Wasmtime's Module::serialize on a post-_initialize instance would let us skip the Go init chain entirely on subsequent renders. Not trivially exposed by wasmtime today; probably more effort than it's worth until 5.1 + 5.2 exhaust their gains.
akua dev (the masterplan-§12 hot-reload loop) wants sub-100ms edit-to-re-render. Current budget vs today's measured numbers:
| Package complexity | End-to-end render | Under 100ms budget? |
|---|---|---|
| Pure KCL, ≤ 500 resources | 7-20 ms | ✅ |
Pure KCL + pkg.render composition |
10-15 ms | ✅ |
Mixed with one kustomize.build |
75-90 ms | ✅ |
Mixed with one helm.template |
55-65 ms | ✅ |
Mixed with 5× helm.template |
~70-90 ms* | ✅ |
*Session reuse (§5.1) means the init cost is paid once per process. A Package with N helm.template calls pays roughly (init_once + N × render_work) instead of N × (init + render_work).
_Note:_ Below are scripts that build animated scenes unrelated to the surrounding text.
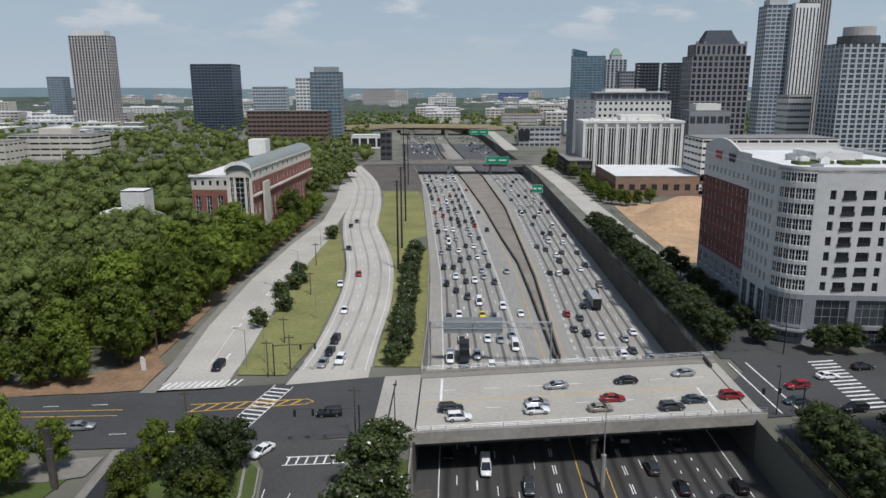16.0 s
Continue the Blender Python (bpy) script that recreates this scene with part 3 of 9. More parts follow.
up = lambda h: (lambda x, y: z_road(y) + h)
over = lambda h: (lambda x, y: z_land(x, y) + h)
wall_run("wall_median", finely([(3.9, -100), (3.9, 240), (3.9, 330), (3.9, 352), (4.2, 380), (4.4, 412)]), 0.75, up(-0.1), up(1.25), CONC_DARK, "dark weathered concrete median barrier", "barrier")
wall_run("wall_median_west", finely([(4.0, 412), (3.4, 470), (2.6, 510), (-1, 555), (-6.5, 640), (-17, 760), (-40, 980), (-57, 1230)]), 0.6, up(-0.1), up(1.2), CONC_DARK, "dark curving concrete barrier", "barrier")
wall_run("wall_median_east", finely([(5.2, 412), (7.0, 490), (6.5, 560), (5.8, 640), (-2, 780), (-21, 980), (-41, 1230)]), 0.6, up(-0.1), up(1.2), CONC_DARK, "dark concrete barrier beside the northbound lanes", "barrier")
wall_run("wall_west_barrier", finely([(-29.6, -100), (-29.6, 175), (-31.5, 205), (-34.2, 236)]), 0.5, up(-0.2), up(0.95), CONC, "low concrete barrier beside the shoulder", "barrier")
wall_run("wall_west_dark", finely([(-30.3, -100), (-30.3, 170), (-32, 200)]), 0.25, up(-0.2), up(2.3), RUST_FENCE, "rust-brown screen fence behind the barrier", "fence")
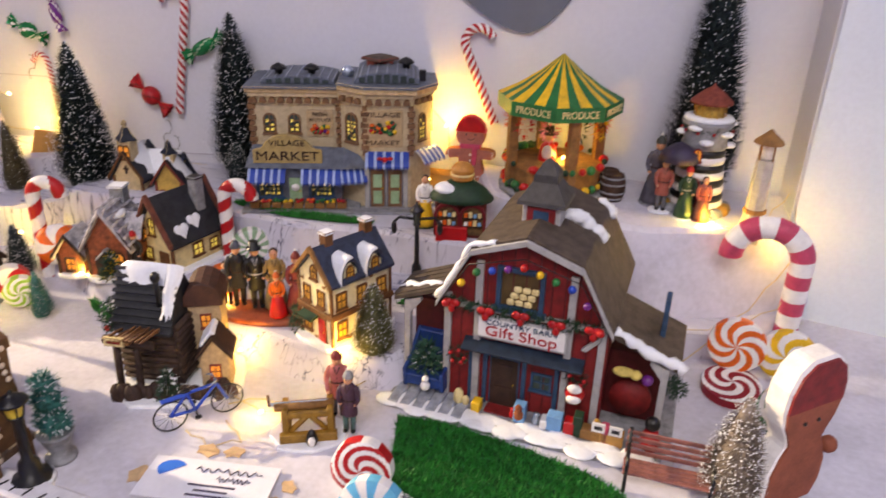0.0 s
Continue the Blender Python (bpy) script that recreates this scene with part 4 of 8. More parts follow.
    santa = S(red).ball((0.046, y0 - 0.009, 0.038), (0.008, 0.004, 0.008), 10).use(white).ball((0.046, y0 - 0.012, 0.0435), (0.006, 0.003, 0.004), 8).ball((0.046, y0 - 0.012, 0.034), (0.006, 0.003, 0.004), 8)
    part("door_ornament", santa, t, "red and white hanging ornament")
    goods = (("sack", plaster, -0.046, 0.009, 0.016), ("sack", plaster, -0.040, 0.006, 0.010), ("chair", pale_blue, 0.006, 0.009, 0.016), ("milk_can", silver, 0.019, 0.006, 0.013), ("gift_box", pale_blue, 0.034, 0.012, 0.014),
             ("gift_box", red, 0.046, 0.009, 0.012), ("crate", tan_brown, 0.062, 0.016, 0.009), ("crate", card_brown, 0.078, 0.018, 0.010), ("gift_box", yellow, -0.030, 0.007, 0.009), ("gift_box", dark_green, 0.052, 0.007, 0.019), ("gift_box", white, 0.026, 0.006, 0.008), ("sack", ochre, 0.066, 0.008, 0.018), ("gift_box", rose, 0.0725, 0.006, 0.014), ("milk_can", red, 0.0, 0.005, 0.012))
    for i, (n, mt, x, w, h) in enumerate(goods):
        g = S(mt)
        if n == "milk_can":
            g.lathe([(w / 2, 0.004), (w / 2, h * 0.6), (w / 3, h * 0.75), (w / 2.4, h)], 12, (x, y0 - 0.014, 0.002))
        elif n == "sack":
            g.ball((x, y0 - 0.012, 0.004 + h / 2), (w / 2, w / 2.4, h / 2), 10)
        else:
            g.box(x - w / 2, x + w / 2, y0 - 0.018, y0 - 0.008, 0.004, 0.004 + h)
        part(n, g, t, "", None, 0.0006 if n not in ("sack", "milk_can") else 0)
    rw = Shape().use(dark_red).tube([(0.086, y0 + 0.012, 0.03), (0.086, y0 + 0.016, 0.03)], 0.016, 18)
    part("red_wheel", rw, t, "dark red round in the right lean-to")
    for x in (0.068, 0.081):
        part("price_tag", S(white).box(x - 0.005, x + 0.005, y0 - 0.0195, y0 - 0.018, 0.015, 0.023).use(ink_black).box(x - 0.003, x + 0.003, y0 - 0.0199, y0 - 0.019, 0.0175, 0.0205), t)
    nut = S(red).lathe([(0.007, 0.004), (0.0075, 0.012), (0.005, 0.02)], 12, (0.106, y0 - 0.008, 0)).use(black).ball((0.106, y0 - 0.008, 0.026), 0.006, 10).use(white).ball((0.106, y0 - 0.0135, 0.0125), (0.003, 0.002, 0.003), 8)
    part("nutcracker", nut, t, "small red and black doll by the porch post")
    ston = S(mat("paver_grey", "9aa0ab", 0.7, var=0.2, scale=140, bump=0.6))
    for i in range(26):
        a = -0.1 + i * 0.0083
        part("snow_lump", S(glaze_snow).ball((a, y0 - 0.027 + 0.004 * math.sin(i * 1.9), 0.0040), (0.013, 0.009 + 0.003 * math.sin(i * 2.7), 0.0019), 12), t)
    part("base", S(stone_grey).prism([(-0.105, y0 - 0.03), (-0.06, y0 - 0.036), (0.11, y0 - 0.034), (0.122, y0), (0.122, y1 + 0.004), (-0.105, y1 + 0.004)], -0.001, 0.004).use(glaze_snow).prism(
        [(-0.07, y0 - 0.03), (0.1, y0 - 0.031), (0.1, y0 - 0.022), (-0.07, y0 - 0.02)], 0.002, 0.0056), t, "grey base edged with snow", None, 0.0012)
    for i in range(6):
        x = -0.102 + i * 0.011
        part("paver", S(mat("paver_grey", "9aa0ab")).box(x, x + 0.010, y0 - 0.032, y0 - 0.002, 0.003, 0.0062), t, "", None, 0.0012)
    return t


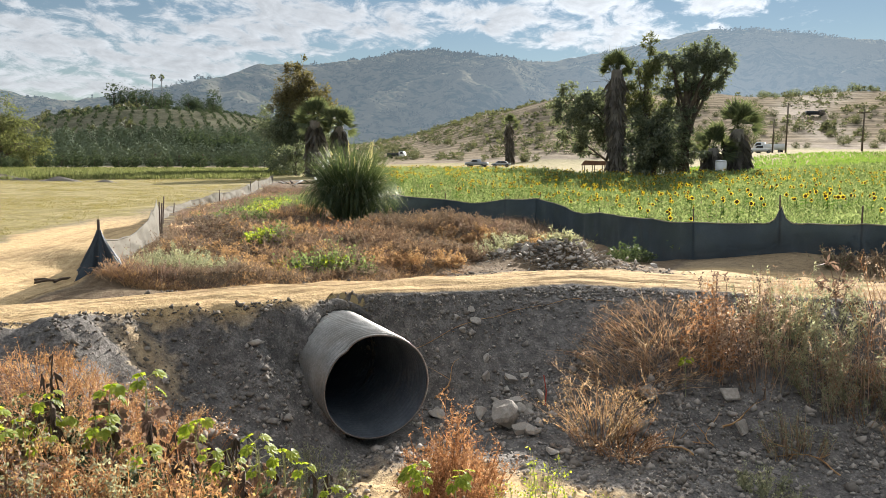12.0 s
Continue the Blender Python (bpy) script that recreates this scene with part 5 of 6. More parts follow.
# ---- dry brush and weeds ----
def bush(name, label, at, radius, height, stems, mats, seed, lean=0.35, twigs=6, curl=0.0, bits=4, bit=(0.05, 0.02), thick=0.0045, category="bush", group="", sink=0.03, fit_ground=True):
    """Stems from a patch of ground; twigs on the stems; small leaves or seed heads on the twigs. mats: stems, bits."""
    r = rng(seed)
    z0 = on_ground(*at)
    root = thing(name, (at[0], at[1], z0), label, category, group)
    a, q = r.uniform(0, 6.28, stems), r.uniform(0, 1, stems) ** 0.5
    bx, by = np.cos(a) * q * radius * 0.8, np.sin(a) * q * radius * 0.8
    bz = (ground(at[0] + bx, at[1] + by) - z0 if fit_ground else 0 * bx) - sink
    l = height * r.uniform(0.45, 1.08, stems) * (1.1 - 0.35 * q)
    d = np.stack([np.cos(a) * q * lean * 1.4 + r.normal(0, lean * 0.4, stems), np.sin(a) * q * lean * 1.4 + r.normal(0, lean * 0.4, stems), np.ones(stems)], 1)
    d /= np.linalg.norm(d, axis=1, keepdims=True)
    t = np.linspace(0, 1, 6)
    side = unit(r, stems) * [1, 1, 0.3]
    bend = (t ** 2)[None, :, None] * (side * (0.10 + curl) + np.stack([np.cos(a), np.sin(a), -1.0 + 0 * a], 1) * curl)[:, None] * l[:, None, None]
    p = np.stack([bx, by, bz], 1)[:, None] + d[:, None] * (t[None, :, None] * l[:, None, None]) + bend
    s = Soup()
    s.rods(p, np.tile(thick * np.array([1.2, 1.1, 1, 0.85, 0.65, 0.3]), (stems, 1)) * r.uniform(0.7, 1.4, (stems, 1)))
    if twigs:
        n = stems * twigs
        i = np.repeat(np.arange(stems), twigs)
        tt = r.uniform(0.25, 0.98, n) * 5
        k = np.minimum(tt.astype(int), 4)
        f = (tt - k)[:, None]
        b = p[i, k] * (1 - f) + p[i, k + 1] * f
        td = unit(r, n) * [1, 1, 0.6] + d[i] * 0.9
        tl = l[i] * r.uniform(0.10, 0.32, n) * (1.15 - tt / 6)
        v = np.linspace(0, 1, 4)
        tp = b[:, None] + td[:, None] * (v[None, :, None] * tl[:, None, None]) + unit(r, n)[:, None] * ((v ** 2)[None, :, None] * tl[:, None, None] * (0.25 + curl))
        s.strips(tp, np.tile(thick * np.array([1.3, 1.2, 0.9, 0.4]), (n, 1)), unit(r, n))
        ends = tp
    else:
        ends = p[:, 2:]
    tagged(child("brushwood", s.mesh("brushwood", [mats[0]]), root), kind="stuff")
    if bits:
        n = len(ends) * bits
        i = np.repeat(np.arange(len(ends)), bits)
        w = r.integers(0, ends.shape[1], n)
        at_ = ends[i, w] + r.normal(0, 0.012, (n, 3))
        s = Soup()
        s.leaves(at_, unit(r, n) + [0, 0, 0.3], unit(r, n), r.uniform(0.6, 1.3, n) * bit[0], r.uniform(0.6, 1.3, n) * bit[1])
        tagged(child("foliage", s.mesh("foliage", [mats[1]]), root), kind="stuff")
    return root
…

Combined effect of Phase 1b (forked helm: 75 MB → 20 MB wasm, faster
deserialize) + §5.1 session reuse cut the single-helm case from
~120 ms to ~57 ms — inside the 100 ms budget. akua dev
persistent-process will drive it lower still.
The harnesses live under /tmp in the dev environment; they're intentionally not checked in because they pull akua-core via a local path and kcl-lang via git. To reproduce:
- Pure KCL benchmark — 50 lines of Rust that calls
kcl_lang::API::exec_programin a loop. Build--releasenatively and for--target wasm32-wasip1. Run the wasm binary under a minimalwasmtimeRust host that stubs the plugin import. - Plugin dispatch benchmark — same harness, adds
akua-coreas a dep, callsinstall_builtin_plugins()before the loop. - End-to-end CLI benchmark —
task build:helm-engine-wasm && task build:kustomize-engine-wasm && cargo build --release -p akua-cli, thenhyperfine --warmup 3 --min-runs 10 'target/release/akua render --package ... --dry-run'.
If the benchmarks need to go into CI, the harnesses move into crates/akua-bench/ with criterion and get versioned. Out of scope until we have a performance regression story.